Portanto, acredita-se que os candidatos devem ser alertados para a necessidade de elaborar um trabalho multidisciplinar que vise à identificação e definição de causas dessa violência explícita e da violência dissimulada (crime organizado), bem como estabeleça diretrizes para correções.
Assim, as entidades, que elaboraram a agenda, aproveitando o embalo, não deveriam olvidar propostas para mitigar, reduzir e restringir a crise ética que afeta grande parte do nosso corpo social; que visem a recuperação de valores pouco respeitados ou, até, esquecidos; que estimulem a obediência à ordem nacional e à social; que fixem ações de fortalecimento da prática da salutar (atualmente combalida) cidadania; ainda, para sistematização de ações estruturadas e planejadas de atenção, prevenção, proteção e atendimento a crianças e adolescentes, com esteio na educação e na família.
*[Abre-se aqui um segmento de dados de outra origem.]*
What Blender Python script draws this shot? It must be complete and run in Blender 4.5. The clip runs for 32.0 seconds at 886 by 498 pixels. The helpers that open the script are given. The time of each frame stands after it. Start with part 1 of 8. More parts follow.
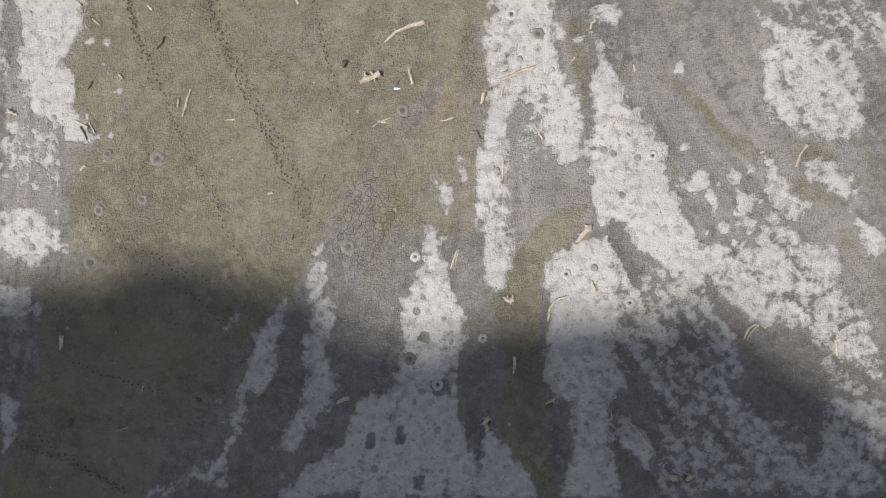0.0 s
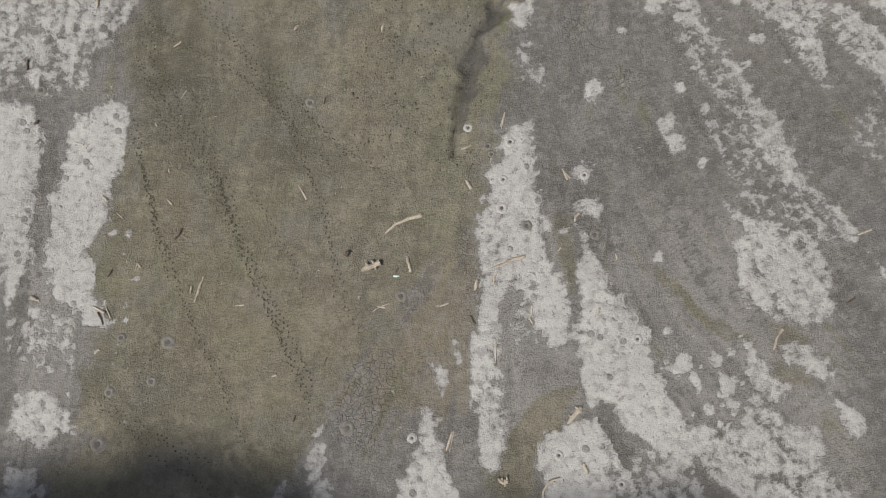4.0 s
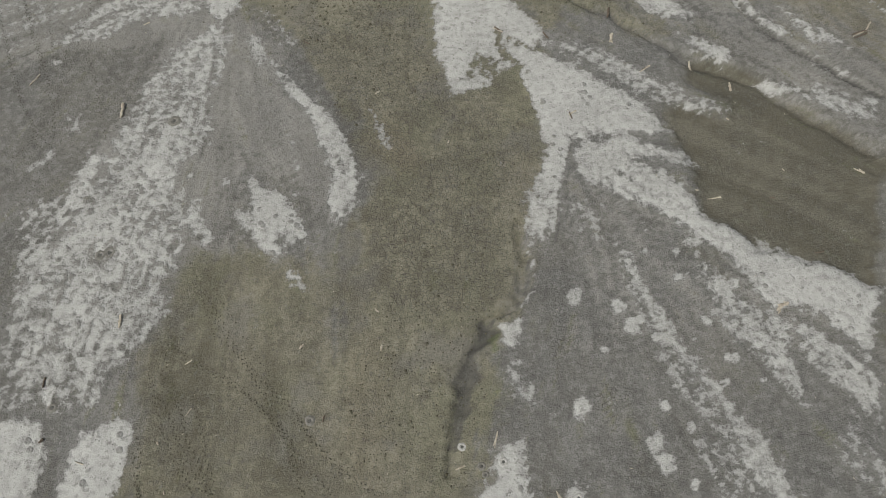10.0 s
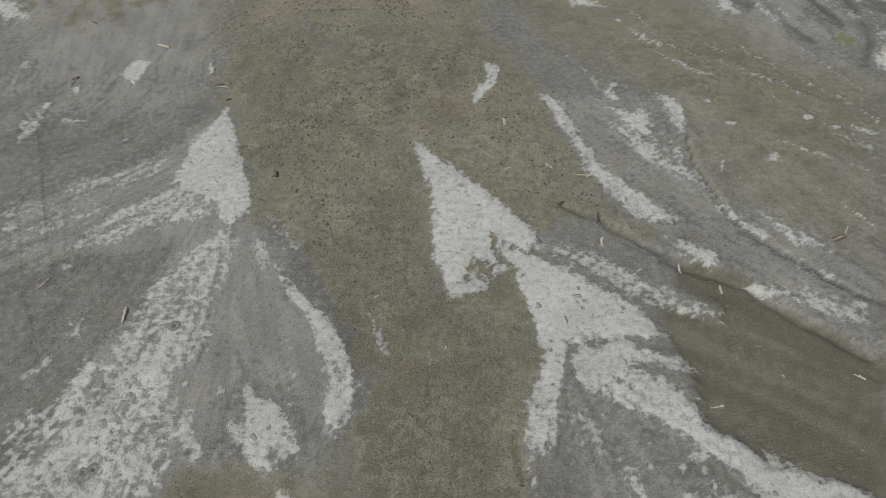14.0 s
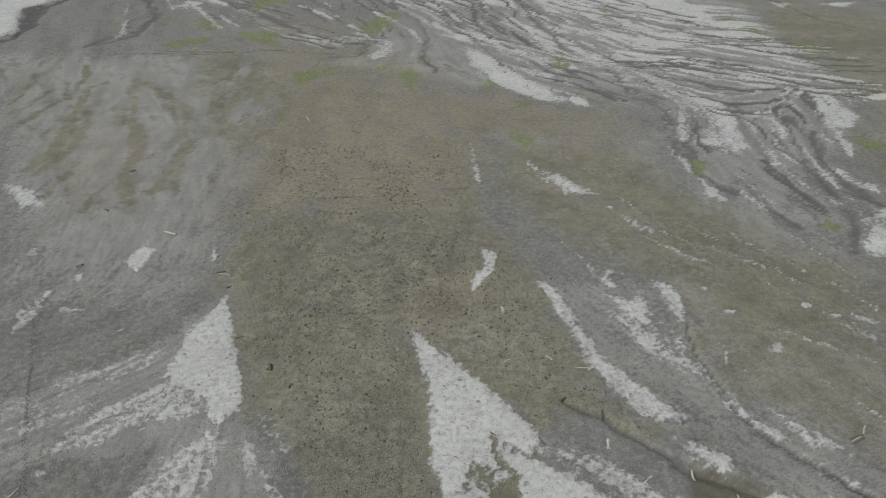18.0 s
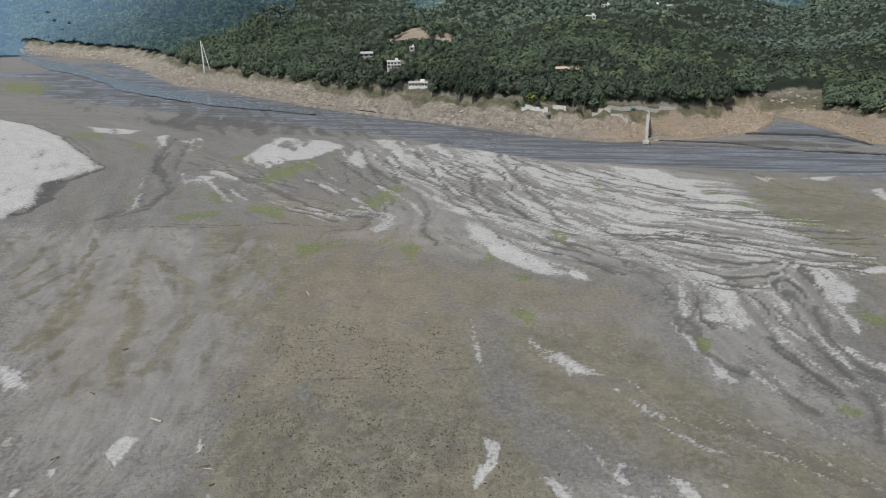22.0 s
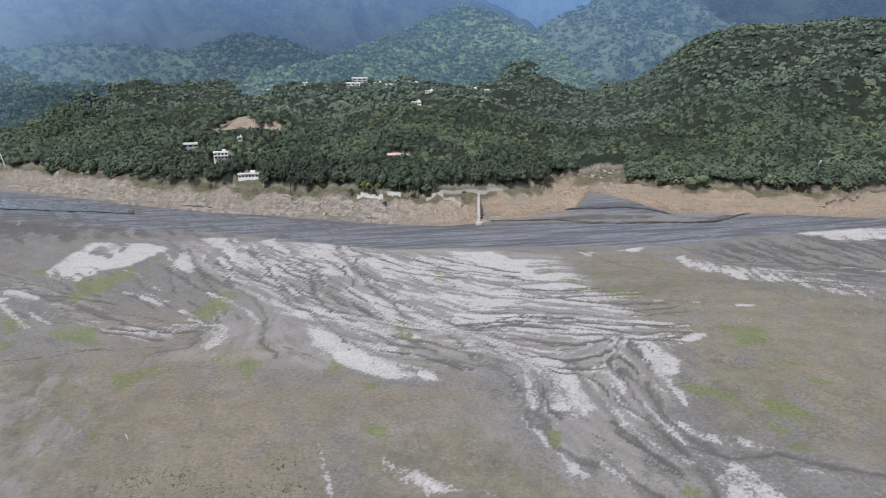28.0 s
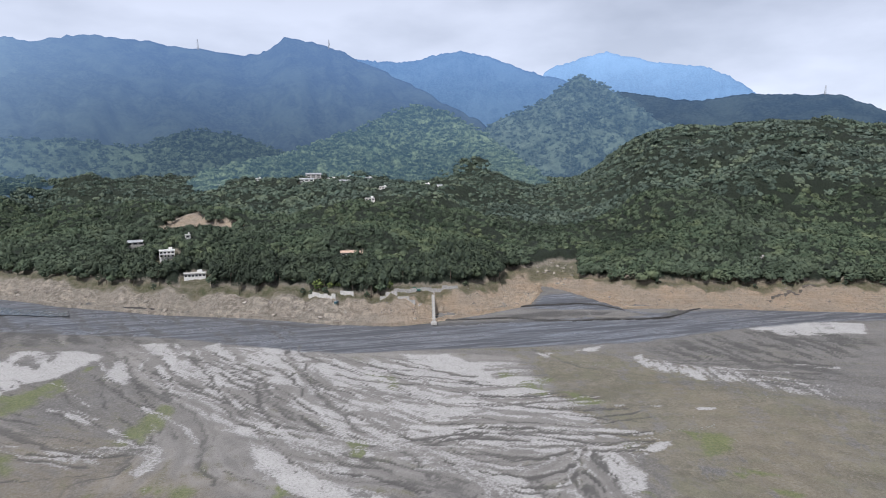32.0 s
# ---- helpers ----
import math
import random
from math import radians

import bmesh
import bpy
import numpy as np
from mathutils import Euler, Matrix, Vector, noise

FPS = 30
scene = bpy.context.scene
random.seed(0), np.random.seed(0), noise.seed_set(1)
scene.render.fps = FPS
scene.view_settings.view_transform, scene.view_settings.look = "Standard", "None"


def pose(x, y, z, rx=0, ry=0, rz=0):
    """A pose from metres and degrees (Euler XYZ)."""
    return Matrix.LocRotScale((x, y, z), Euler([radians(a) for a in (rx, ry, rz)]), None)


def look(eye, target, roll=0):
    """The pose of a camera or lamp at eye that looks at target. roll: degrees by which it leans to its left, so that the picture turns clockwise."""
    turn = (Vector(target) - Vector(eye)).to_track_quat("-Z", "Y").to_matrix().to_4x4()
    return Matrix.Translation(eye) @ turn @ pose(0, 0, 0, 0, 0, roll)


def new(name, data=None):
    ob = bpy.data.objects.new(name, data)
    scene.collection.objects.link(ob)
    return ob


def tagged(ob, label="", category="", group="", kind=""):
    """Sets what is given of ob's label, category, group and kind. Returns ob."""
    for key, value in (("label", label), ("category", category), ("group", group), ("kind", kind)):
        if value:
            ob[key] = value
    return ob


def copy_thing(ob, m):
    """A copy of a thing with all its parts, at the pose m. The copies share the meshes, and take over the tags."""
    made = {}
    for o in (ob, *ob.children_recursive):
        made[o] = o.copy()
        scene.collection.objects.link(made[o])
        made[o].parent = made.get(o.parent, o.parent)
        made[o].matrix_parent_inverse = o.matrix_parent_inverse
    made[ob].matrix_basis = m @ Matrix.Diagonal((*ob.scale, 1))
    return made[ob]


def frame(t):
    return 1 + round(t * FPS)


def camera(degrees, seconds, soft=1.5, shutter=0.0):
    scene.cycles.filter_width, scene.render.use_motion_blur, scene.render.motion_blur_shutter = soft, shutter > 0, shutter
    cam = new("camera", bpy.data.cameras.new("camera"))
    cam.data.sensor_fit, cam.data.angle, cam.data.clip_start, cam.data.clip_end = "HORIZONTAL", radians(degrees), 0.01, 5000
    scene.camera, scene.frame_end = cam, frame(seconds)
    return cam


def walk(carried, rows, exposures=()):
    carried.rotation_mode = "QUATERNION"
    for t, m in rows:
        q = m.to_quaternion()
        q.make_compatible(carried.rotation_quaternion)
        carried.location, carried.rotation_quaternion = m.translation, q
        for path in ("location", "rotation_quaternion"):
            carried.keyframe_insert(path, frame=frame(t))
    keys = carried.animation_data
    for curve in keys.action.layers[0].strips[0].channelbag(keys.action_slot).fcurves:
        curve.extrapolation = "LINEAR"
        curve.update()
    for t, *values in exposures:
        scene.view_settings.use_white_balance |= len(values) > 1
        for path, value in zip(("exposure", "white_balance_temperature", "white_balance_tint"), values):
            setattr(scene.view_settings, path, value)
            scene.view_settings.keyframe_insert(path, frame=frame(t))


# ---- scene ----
# ---- camera and its flight ----
cam = camera(70.18, 32.0, 1.0)
# seconds, x, y, z, pitch, heading, roll
PATH = [
    (0, 0.42, 38.78, 70.11, -90.24, 2.47, 0.00),
    (0.5, 0.40, 40.09, 70.70, -90.49, 2.47, -0.00),
    (1, 0.37, 41.38, 71.27, -89.97, 2.45, -0.01),
    (1.5, 0.34, 42.64, 71.85, -88.68, 2.41, -0.02),
    (2, 0.33, 43.87, 72.41, -87.33, 2.40, -0.03),
    (2.5, 0.36, 45.10, 72.97, -85.92, 2.46, -0.03),
    (3, 0.38, 46.32, 73.54, -84.52, 2.44, -0.04),
    (3.5, 0.45, 47.55, 74.15, -83.14, 2.41, 0.02),
    (5.5, 0.47, 52.51, 76.66, -77.67, 2.34, 0.09),
    (6, 0.49, 53.54, 77.29, -76.16, 2.40, 0.01),
    (6.5, 0.53, 54.54, 77.93, -74.66, 2.43, 0.00),
    (7, 0.51, 55.52, 78.58, -73.13, 2.41, 0.00),
    (7.5, 0.47, 56.50, 79.20, -71.61, 2.29, 0.15),
    (8, 0.44, 57.47, 79.79, -69.97, 2.26, 0.21),
    (8.5, 0.44, 58.43, 80.38, -68.20, 2.22, 0.27),
    (9, 0.48, 59.35, 81.00, -66.55, 2.29, 0.19),
    (9.5, 0.53, 60.28, 81.61, -64.89, 2.35, 0.15),
    (10, 0.56, 61.19, 82.23, -63.21, 2.37, 0.15),
    (10.5, 0.57, 62.10, 82.86, -61.53, 2.37, 0.13),
    (11, 0.58, 63.01, 83.47, -59.83, 2.39, 0.10),
    (11.5, 0.59, 63.88, 84.05, -58.10, 2.41, 0.10),
    (12, 0.61, 64.74, 84.62, -56.35, 2.42, 0.07),
    (12.5, 0.62, 65.62, 85.21, -54.62, 2.39, 0.08),
    (13, 0.60, 66.54, 85.81, -52.93, 2.37, 0.08),
    (13.5, 0.58, 67.46, 86.45, -51.25, 2.34, 0.11),
    (14, 0.58, 68.34, 87.08, -49.53, 2.34, 0.10),
    (14.5, 0.58, 69.21, 87.73, -47.86, 2.34, 0.10),
    (15, 0.60, 70.14, 88.30, -46.16, 2.35, 0.09),
    (15.5, 0.66, 71.05, 88.84, -44.44, 2.38, 0.00),
    (17.5, 0.75, 74.45, 91.10, -37.59, 2.41, -0.01),
    (18, 0.73, 75.32, 91.76, -35.85, 2.40, 0.01),
    (18.5, 0.68, 76.20, 92.37, -34.12, 2.38, 0.02),
    (19, 0.62, 77.07, 92.94, -32.38, 2.38, 0.03),
    (19.5, 0.58, 77.92, 93.48, -30.64, 2.39, 0.04),
    (20, 0.57, 78.71, 94.05, -28.89, 2.43, 0.03),
    (20.5, 0.58, 79.51, 94.65, -27.18, 2.42, -0.01),
    (21, 0.59, 80.34, 95.25, -25.45, 2.43, -0.05),
    (21.5, 0.59, 81.18, 95.86, -23.72, 2.45, -0.02),
    (22, 0.58, 82.08, 96.49, -22.01, 2.46, -0.03),
    (22.5, 0.54, 82.98, 97.12, -20.32, 2.44, -0.02),
    (23, 0.50, 83.86, 97.74, -18.62, 2.46, -0.02),
    (23.5, 0.45, 84.70, 98.34, -16.92, 2.48, 0.02),
    (24, 0.43, 85.55, 98.95, -15.39, 2.48, -0.02),
    (24.5, 0.48, 86.39, 99.59, -15.10, 2.51, -0.05),
    (26.5, 2.30, 89.40, 103.14, -15.31, -3.44, -0.43),
    (27, 2.70, 90.22, 103.87, -15.34, -6.46, -0.42),
    (27.5, 3.06, 91.07, 104.58, -15.40, -9.31, -0.35),
    (28, 3.38, 91.97, 105.26, -15.45, -12.18, -0.29),
    (28.5, 3.66, 92.92, 105.92, -15.50, -15.09, -0.21),
    (29, 3.90, 93.93, 106.56, -15.06, -16.39, -0.17),
    (29.5, 4.13, 94.99, 107.19, -14.02, -16.39, -0.14),
    (30, 4.37, 96.11, 107.81, -12.89, -16.40, -0.15),
    (30.5, 4.63, 97.26, 108.46, -11.78, -16.41, -0.12),
    (31, 4.90, 98.46, 109.14, -10.43, -16.43, -0.14),
    (31.5, 5.20, 99.72, 109.86, -8.74, -16.44, -0.13),
    (32, 5.52, 100.97, 110.58, -7.35, -16.43, -0.12),
]
EXPOSURES = [(0, 0.52, 6500, 11), (2, 0.40, 6500, 11), (4.5, 0.02, 6500, 10), (6, -0.06, 6500, 8), (13, -0.06, 6300, 5), (19, -0.06, 6080, 6), (22, 0.16, 6100, 9), (24, 0.25, 5930, 12), (28, 0.43, 5930, 14), (32, 0.28, 5960, 14)]
walk(cam, [(t, pose(x, y, z, 90 + p, 0, h) @ pose(0, 0, 0, 0, 0, r)) for t, x, y, z, p, h, r in PATH], EXPOSURES)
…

As necessidades relativas a planejamento, treinamento, integração de políticas, corregedoria, política pública unificada, compartilhamento de informações, desenvolvimento de sistema de inteligência unificado e afins poderiam ser supridas com um Conselho Nacional de Polícia, nos moldes do CNJ e do CNMP.
Enquanto nossas faculdades oferecem cursos para especialidades e, dentro delas, para especificidades, constata-se, na contramão, a insistência em sugerir escola de formação única para os profissionais dos ecléticos ramos de polícia. Felizmente, a nefasta ideia de unificação de polícias nem foi sugerida.
Quanto ao sistema prisional, de fato, necessita constituir-se em um específico eixo programático, pois, efetivamente, necessita de revisões nos campos da inteligência, administrativo, logístico, operacional e tecnológico. Qualquer furo nessa área pode jogar por terra todo o trabalho anterior de contenção criminal e de persecução penal. Os estabelecimentos penais estão, pouco a pouco, sendo dominados por facções criminosas, porque os agentes penitenciários não têm reconhecida sua autoridade policial, recentemente vetada pelo senhor presidente. A PEC está no Congresso. Rejeitando o veto, reconhecendo a existência secular da Polícia Penal, nossos parlamentares estarão prestando uma ajuda antecipada ao futuro presidente, na área da salvaguarda social, que alguns confundem com segurança pública.
Enfim, o documento segue a linha de outras produções que insistem em oferecer propostas para enfrentar a ocorrência de crimes violentos, ou seja, para o meio do ciclo dessa violência, quando as grandes vulnerabilidades estão no início e no fim. Para o início, onde estão as causas, os fatores geradores, a solução é priorizar a educação e os educadores. Ao fim do ciclo, onde está o sistema de execução penal administrativa (sistema prisional), implantar ações que visem a respeitar a dignidade do preso e a resgatar a autoridade do agente penal.